Christiansen wrote down her achievements as a means of silencing her own questions, forcing herself from the storm’s eye into a wider perspective. Three years ago, she received the PFA Player of the Year award after a glittering season at Manchester City. At Lyon, she embedded seamlessly into the most formidable team in women’s football.

“It’s easy to get caught up in what’s going on instead of remembering the path you’ve been on to get there,” she says. “We’ve always had ups and downs. I’m obviously really upset but, in reality, I don’t know if I’m actually ready to play in a World Cup. My injury still hasn’t fully recovered. If I was asked to play 90 minutes against Scotland tomorrow, I don’t think I could.”
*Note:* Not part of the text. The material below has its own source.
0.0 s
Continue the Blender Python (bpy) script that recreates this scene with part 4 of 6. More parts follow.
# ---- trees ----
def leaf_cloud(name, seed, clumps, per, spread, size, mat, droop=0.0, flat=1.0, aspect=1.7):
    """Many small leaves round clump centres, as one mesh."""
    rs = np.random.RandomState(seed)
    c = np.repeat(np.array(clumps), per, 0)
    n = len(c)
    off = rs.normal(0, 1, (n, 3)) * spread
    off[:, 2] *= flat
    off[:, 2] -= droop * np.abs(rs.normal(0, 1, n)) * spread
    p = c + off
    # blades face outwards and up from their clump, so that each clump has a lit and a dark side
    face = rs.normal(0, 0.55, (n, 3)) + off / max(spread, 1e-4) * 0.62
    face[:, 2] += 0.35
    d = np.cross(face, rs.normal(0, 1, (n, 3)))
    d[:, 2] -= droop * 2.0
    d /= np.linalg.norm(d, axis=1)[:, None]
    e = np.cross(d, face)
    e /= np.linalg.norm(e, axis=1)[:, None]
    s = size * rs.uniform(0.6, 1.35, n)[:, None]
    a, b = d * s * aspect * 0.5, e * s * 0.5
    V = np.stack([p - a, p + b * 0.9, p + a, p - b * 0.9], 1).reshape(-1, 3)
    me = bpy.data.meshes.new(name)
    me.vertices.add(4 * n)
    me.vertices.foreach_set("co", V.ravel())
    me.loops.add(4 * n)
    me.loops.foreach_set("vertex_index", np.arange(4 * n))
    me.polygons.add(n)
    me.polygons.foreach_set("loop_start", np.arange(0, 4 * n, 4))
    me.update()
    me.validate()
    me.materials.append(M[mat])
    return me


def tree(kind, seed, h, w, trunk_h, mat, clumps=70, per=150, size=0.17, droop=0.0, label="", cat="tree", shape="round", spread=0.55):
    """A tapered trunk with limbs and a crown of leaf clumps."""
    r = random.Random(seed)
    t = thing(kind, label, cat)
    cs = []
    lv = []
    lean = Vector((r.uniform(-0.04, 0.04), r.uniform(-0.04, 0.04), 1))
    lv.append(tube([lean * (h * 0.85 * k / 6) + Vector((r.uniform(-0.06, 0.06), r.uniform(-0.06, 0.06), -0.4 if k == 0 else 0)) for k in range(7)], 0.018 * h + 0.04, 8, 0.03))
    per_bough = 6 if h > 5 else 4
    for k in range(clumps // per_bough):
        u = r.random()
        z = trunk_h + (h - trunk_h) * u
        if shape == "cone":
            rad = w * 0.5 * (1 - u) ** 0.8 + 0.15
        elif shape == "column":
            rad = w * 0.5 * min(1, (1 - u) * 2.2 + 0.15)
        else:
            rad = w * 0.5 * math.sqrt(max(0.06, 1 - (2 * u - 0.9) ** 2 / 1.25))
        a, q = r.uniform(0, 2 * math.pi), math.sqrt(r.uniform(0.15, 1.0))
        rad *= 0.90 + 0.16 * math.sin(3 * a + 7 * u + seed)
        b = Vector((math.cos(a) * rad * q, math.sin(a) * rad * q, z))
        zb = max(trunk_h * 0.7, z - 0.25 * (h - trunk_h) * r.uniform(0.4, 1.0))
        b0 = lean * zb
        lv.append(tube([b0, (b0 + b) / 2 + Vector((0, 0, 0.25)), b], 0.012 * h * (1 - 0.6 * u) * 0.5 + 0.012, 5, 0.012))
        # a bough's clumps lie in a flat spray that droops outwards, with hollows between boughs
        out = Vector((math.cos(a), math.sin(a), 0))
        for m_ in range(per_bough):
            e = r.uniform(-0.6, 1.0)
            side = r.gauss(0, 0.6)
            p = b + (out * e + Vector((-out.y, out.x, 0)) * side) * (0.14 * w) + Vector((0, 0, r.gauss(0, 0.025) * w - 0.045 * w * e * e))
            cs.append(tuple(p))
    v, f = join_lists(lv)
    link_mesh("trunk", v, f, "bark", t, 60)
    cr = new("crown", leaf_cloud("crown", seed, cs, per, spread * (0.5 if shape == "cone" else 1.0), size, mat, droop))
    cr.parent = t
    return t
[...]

Five days after hearing the news, Christiansen returned to France to finish the final hurdle of her treatment. The pain of non-selection, still so raw, had left her anxious to go back, “scared” of interrupting the team’s preparations for the Champions League final. “I just didn’t want to sit in the physio room and bring the mood down,” she explains. “Sometimes, I’d just take the ice machine home because I felt like a bit of a burden. People were walking on eggshells around me because they didn’t know what to say.

“I’m in a better place now but I was still just digesting everything that’s happened.”

Christiansen was PFA Player of the Year at Manchester City in 2016

Christiansen watched from the stands as one of her closest friends, Toni Duggan, lined up for Barcelona in that final last month. Lyon hared to an astonishingly composed 4-1 victory and Christiansen revelled in the bittersweet hour after the final whistle, “forgetting everything” in a reprieve of blind bliss celebrating with her teammates. But after the delirium had subsided and she left the ground, she saw Duggan nursing her own wounds in defeat. And, in that moment, the actuality was suddenly overwhelming.

“We were both in sheds of tears. I’m so desperate for her to succeed and I think she feels the same way about me. She’d worked her socks off in the final and got no reward for it, but she just wanted to console me about not getting picked. Seeing her in the flesh, it was such an emotional moment.” The pair hugged, sharing and easing each other’s woe, old friends reunited.

The 27-year-old has made 31 appearances for the national team 

“I’m not going to hide from my emotion, it’s been incredibly difficult to accept,” Christiansen says. “But the injury has made me appreciate the support I’ve been given a little bit more, especially through the dark times. The stress and strain you put on the people around you, being an athlete is a selfish domain. Now I want to deliver some more good times for the people who believed in me when nobody else has. I want to move forward and find that sparkle again.”